The Natives Of Cuba Acknowledged
That The Heavens And Earth, And All Things Contained In These, Had Been
Created.
They are even said to have had traditions concerning the flood,
and the destruction of the world by water, occasioned by three persons who
came three several ways.
The old men reported, that a sage who knew the
approaching deluge, built a great ship, into which he went with his family,
and many animals. That he sent out a crow, which remained a long while out,
feeding on the dead bodies, and afterwards returned with a green branch.
They added many other particulars respecting the deluge, even to two of
Noah's sons covering him when drunk, while the third scoffed him; adding
that the Indians were descended from the latter, and therefore had no
clothes, whereas the Spaniards descended from the other sons, and had
therefore clothes and horses. As they lived in towns under the authority
of caciques, it is probable that the will of these chiefs served as law.
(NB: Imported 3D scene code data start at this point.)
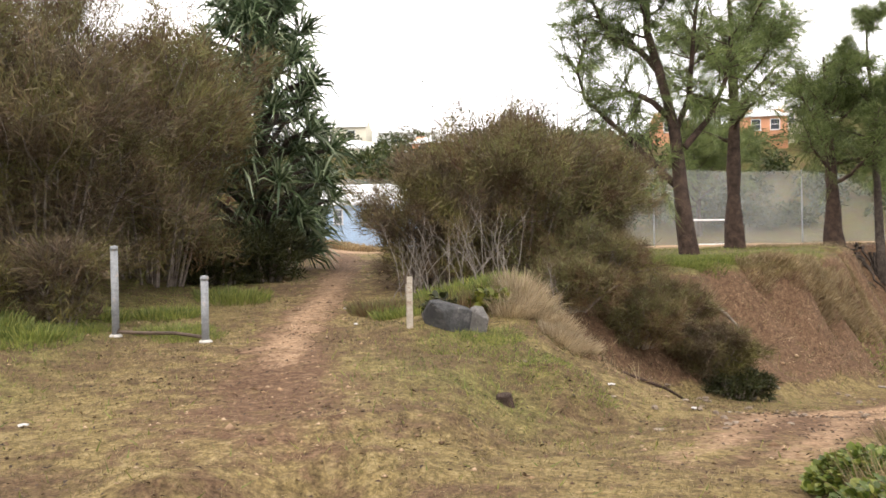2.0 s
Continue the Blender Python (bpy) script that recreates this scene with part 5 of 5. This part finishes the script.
v = (b[:, None] + octa).reshape(-1, 3)
i = np.arange(m)[:, None] * 6
f = np.concatenate([i + np.array(t) for t in ((0, 1, 4), (1, 2, 4), (2, 3, 4), (3, 0, 4), (1, 0, 5), (2, 1, 5), (3, 2, 5), (0, 3, 5))], 0)
M_PEBBLE = leaf_mat("mixed_pebbles", (0.05, 0.03, 0.018), (0.13, 0.08, 0.047), (0.25, 0.16, 0.095), (0.42, 0.31, 0.21), rough=0.9, through=0.0)
tagged(put("pebbles", mesh_np("pebbles", v, f, M_PEBBLE)), "scattered pebbles and dead leaves on the bare ground", "pebbles", kind="stuff")


def fallen_leaves():
    """Curled dead leaves: small folded diamonds lying flat."""
    rng = np.random.default_rng(1020)
    n = 9000
    px, py = rng.uniform(-7, 5, n), 2.5 + 14 * rng.uniform(0, 1, n) ** 1.2
    z, _, _, _, _, _, _, far = cover(px, py)
    patchy = np.sin(px * 1.7 + 0.6 * py) * np.sin(py * 1.3 - 0.4 * px)
    ok = (rng.uniform(size=n) < 0.5 + 0.5 * patchy) & (far < 0.1)
    c = np.stack([px, py, z + 0.022], 1)[ok]
    m = len(c)
    a = rng.uniform(0, 6.28, m)
    w = np.stack([np.cos(a), np.sin(a), rng.normal(0, 0.25, m)], 1) * rng.uniform(0.012, 0.032, (m, 1))
    sd = np.stack([-np.sin(a), np.cos(a), rng.normal(0, 0.3, m)], 1) * rng.uniform(0.007, 0.016, (m, 1))
    v = np.stack([c - w, c + sd + [0, 0, 0.008], c + w, c - sd + [0, 0, 0.006]], 1).reshape(-1, 3)
    k = np.arange(m)[:, None] * 4
    f = np.concatenate([k + np.array([0, 1, 2]), k + np.array([0, 2, 3])], 0)
    mat = leaf_mat("dead_leaves", (0.025, 0.016, 0.010), (0.06, 0.036, 0.02), (0.14, 0.085, 0.045), rough=0.8, through=0.0)
    tagged(put("fallen_leaves", mesh_np("fallen_leaves", v, f, mat)), "curled brown dead leaves strewn over the lawn", "leaves", kind="stuff")


fallen_leaves()
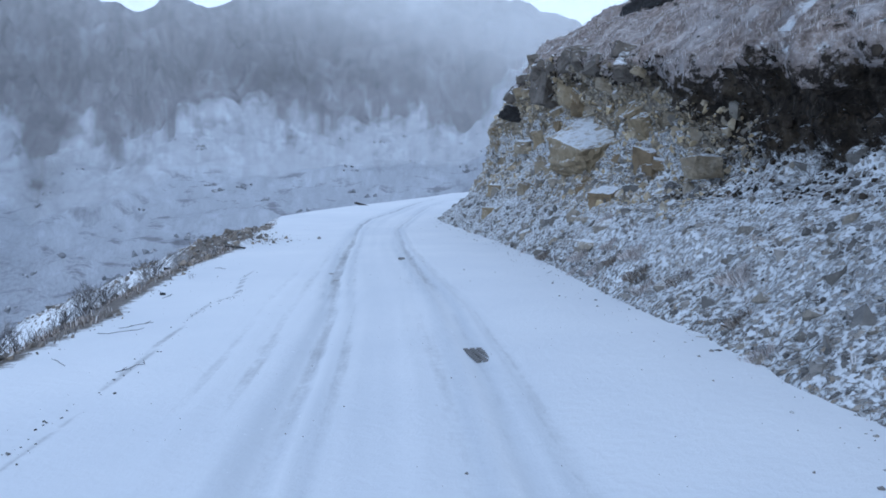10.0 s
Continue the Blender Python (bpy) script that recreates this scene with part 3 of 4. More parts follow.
def attrs(i0, i1, j0, j1):
    one = np.ones((i1 - i0, j1 - j0))
    return {"seg": one * seg_s[None, j0:j1], "rocky": np.interp(ys_s[i0:i1, None] - 3.0 * smooth01((seg_s[None, j0:j1] - 2.9) / 0.7), [55, 58, 80, 90], [0, 1, 1, 0.6]), "cut": one * CUTNESS[i0:i1, None], "frost": one * np.interp(ys_s, [32, 46], [1, 0])[i0:i1, None]}


near_turf = np.interp(ys_s, [10, 14, 36, 44], [0.7, 1, 1, 0.25])[:, None] * smooth01((seg_s[:SP[1] + 1] - 0.25) / 0.6)[None, :]
scree = tagged(new("slope", grid_mesh("slope", SLOPE[:, :SP[1] + 1], M_SCREE, {"turf": near_turf})), "steep scree slope of broken stone dusted with snow", "slope", kind="structure")


def row(y):
    return int(np.argmin(np.abs(ys_s - y)))


def band(name, y0, y1, label, category):
    i, j = row(y0), row(y1) + 1
    me = grid_mesh(name, SLOPE[i:j, SP[1]:SP[2] + 1], M_CUT, attrs(i, j, SP[1], SP[2] + 1))
    return tagged(new(name, me), label, category, kind="structure")


band("hillside_foot", -40, 15.5, "frosted brown turf between snow and hill", "slope")
band("earth_ledge", 15.5, 31, "dark ledge of bare earth on the snowy slope", "bank")
band("hillside_step", 31, 35, "frosted brown turf between scree and hill", "slope")
band("earth_bank", 35, 58, "dark overhanging earth bank under the turf edge", "bank")
band("rock_face", 58, 101, "ochre and grey rock face of broken blocks", "cliff")
tagged(new("hillside", grid_mesh("hillside", SLOPE[:, SP[2]:], M_CUT, attrs(0, len(ys_s), SP[2], len(seg_s)))), "frosted brown grassy hillside above the road cut", "hill", kind="structure")


# ---- mountains across the valley ----
RIDGE = lerp([(-110, -2), (-70, -2.5), (-55, -2), (-50, 0.2), (-47.7, 1.1), (-44.6, 2.9), (-41, 4.4), (-37.6, 6.0), (-34.2, 8), (-30.3, 11.6), (-28.4, 13.6),
              (-26.8, 14.4), (-25.1, 14.4), (-23.5, 13.8), (-22, 12.9), (-19, 11.9), (-17.1, 11.6), (-15.8, 12.4), (-14.5, 12.9), (-13.2, 12.5), (-11.9, 12.1), (-8.5, 13.6),
              (-2.2, 14.9), (1.8, 14.7), (7.5, 13.2), (13, 11.1), (19, 9.4), (30, 8), (60, 8)])
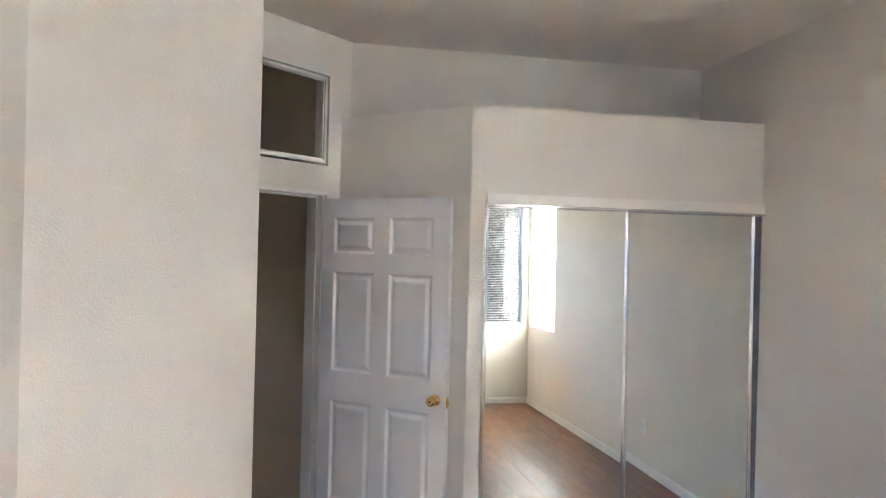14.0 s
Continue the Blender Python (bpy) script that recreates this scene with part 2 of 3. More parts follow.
def tube(points, radius, steps=8):
    """A round bar along points; radius may be a list."""
    bm = bmesh.new()
    rings = []
    pts = [Vector(p) for p in points]
    for i, p in enumerate(pts):
        way = (pts[min(i + 1, len(pts) - 1)] - pts[max(i - 1, 0)]).normalized()
        u = way.orthogonal().normalized()
        v = way.cross(u)
        r = radius[i] if isinstance(radius, (list, tuple)) else radius
        rings.append([bm.verts.new(p + r * (math.cos(2 * math.pi * k / steps) * u + math.sin(2 * math.pi * k / steps) * v)) for k in range(steps)])
    for a, b in zip(rings, rings[1:]):
        for k in range(steps):
            bm.faces.new((a[k], a[(k + 1) % steps], b[(k + 1) % steps], b[k]))
    bm.faces.new(rings[0][::-1])
    bm.faces.new(rings[-1])
    bmesh.ops.recalc_face_normals(bm, faces=bm.faces)
    return bm


# ---- plan: the corner of the two window walls is the origin ----
HIGH = 3.062
TURN = radians(43.5)
D = Vector((math.cos(TURN), math.sin(TURN), 0))
N = Vector((-math.sin(TURN), math.cos(TURN), 0))
P0 = Vector((2.467, -5.479, 0))
EAST = 3.70
CLOSET = -4.757
BACK = -5.50
END = Vector((2.937, -4.29, 0))


def at(s, n, z=0.0):
    """A point by its way along the door wall and its distance in front of it."""
    return P0 + s * D + n * N + Vector((0, 0, z))


S_END = (END - P0).dot(D)
N_END = (END - P0).dot(N)


def wall(name, p0, p1, z0, z1, thick, openings=(), mat=None, label="", rounded=0.014, ends=(False, False)):
    """A wall whose room face runs from p0 to p1 with the room on its left; openings (s0, s1, z0, z1) go through."""
    p0, p1 = Vector(p0[:2]).to_3d(), Vector(p1[:2]).to_3d()
    u = (p1 - p0).normalized()
    w = Vector((u.y, -u.x, 0))
    long = (p1 - p0).length
    ss = sorted({0.0, long, *[v for o in openings for v in o[:2] if 0 <= v <= long]})
    zs = sorted({z0, z1, *[v for o in openings for v in o[2:] if z0 <= v <= z1]})
    bm = bmesh.new()
    made = {}

    def vert(i, j, k):
        if (i, j, k) not in made:
            made[i, j, k] = bm.verts.new(p0 + u * ss[i] + w * (thick * k) + Vector((0, 0, zs[j])))
        return made[i, j, k]

    def solid(i, j):
        if not (0 <= i < len(ss) - 1 and 0 <= j < len(zs) - 1):
            return False
        s, z = (ss[i] + ss[i + 1]) / 2, (zs[j] + zs[j + 1]) / 2
        return not any(o[0] < s < o[1] and o[2] < z < o[3] for o in openings)

    for i in range(len(ss) - 1):
        for j in range(len(zs) - 1):
            if not solid(i, j):
                continue
            bm.faces.new((vert(i, j, 0), vert(i, j + 1, 0), vert(i + 1, j + 1, 0), vert(i + 1, j, 0)))
            bm.faces.new((vert(i, j, 1), vert(i + 1, j, 1), vert(i + 1, j + 1, 1), vert(i, j + 1, 1)))
            if not solid(i - 1, j):
                bm.faces.new((vert(i, j, 0), vert(i, j, 1), vert(i, j + 1, 1), vert(i, j + 1, 0)))
            if not solid(i + 1, j):
                bm.faces.new((vert(i + 1, j, 0), vert(i + 1, j + 1, 0), vert(i + 1, j + 1, 1), vert(i + 1, j, 1)))
            if not solid(i, j - 1):
                bm.faces.new((vert(i, j, 0), vert(i + 1, j, 0), vert(i + 1, j, 1), vert(i, j, 1)))
            if not solid(i, j + 1):
                bm.faces.new((vert(i, j + 1, 0), vert(i, j + 1, 1), vert(i + 1, j + 1, 1), vert(i + 1, j + 1, 0)))
    bmesh.ops.recalc_face_normals(bm, faces=bm.faces)
    if rounded:
        def soft(e):
            a, b = e.verts[0].co - p0, e.verts[1].co - p0
            if max(abs(a.dot(w)), abs(b.dot(w))) > 1e-4 or len(e.link_faces) != 2 or e.calc_face_angle(0) < 1.0:
                return False
            s, z = (a.dot(u) + b.dot(u)) / 2, (a.z + b.z) / 2
            if s < 1e-4:
                return ends[0]
            if s > long - 1e-4:
                return ends[1]
            return z0 + 1e-4 < z < z1 - 1e-4 or abs(a.z - b.z) > 0.01
        edges = [e for e in bm.edges if soft(e)]
        if edges:
            bmesh.ops.bevel(bm, geom=edges, offset=rounded, segments=4, profile=0.5, affect="EDGES")
    return thing(name, bm, mat or M_WALL, label or "off-white painted orange-peel plaster wall", "wall", kind="structure")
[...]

Some time before the expedition of Velasquez to Cuba, a cacique of the
province of Guatiba, in Hispaniola, named Hatuey, to escape from the
tyranny of the Spaniards, went over to the eastern end of Cuba with as
many of his people as he could induce to accompany him; the distance
between the two islands being only eighteen leagues. He settled with his
followers in the nearest district of Cuba, called Mayci, reducing the
inhabitants of that place to subjection, but not to slavery.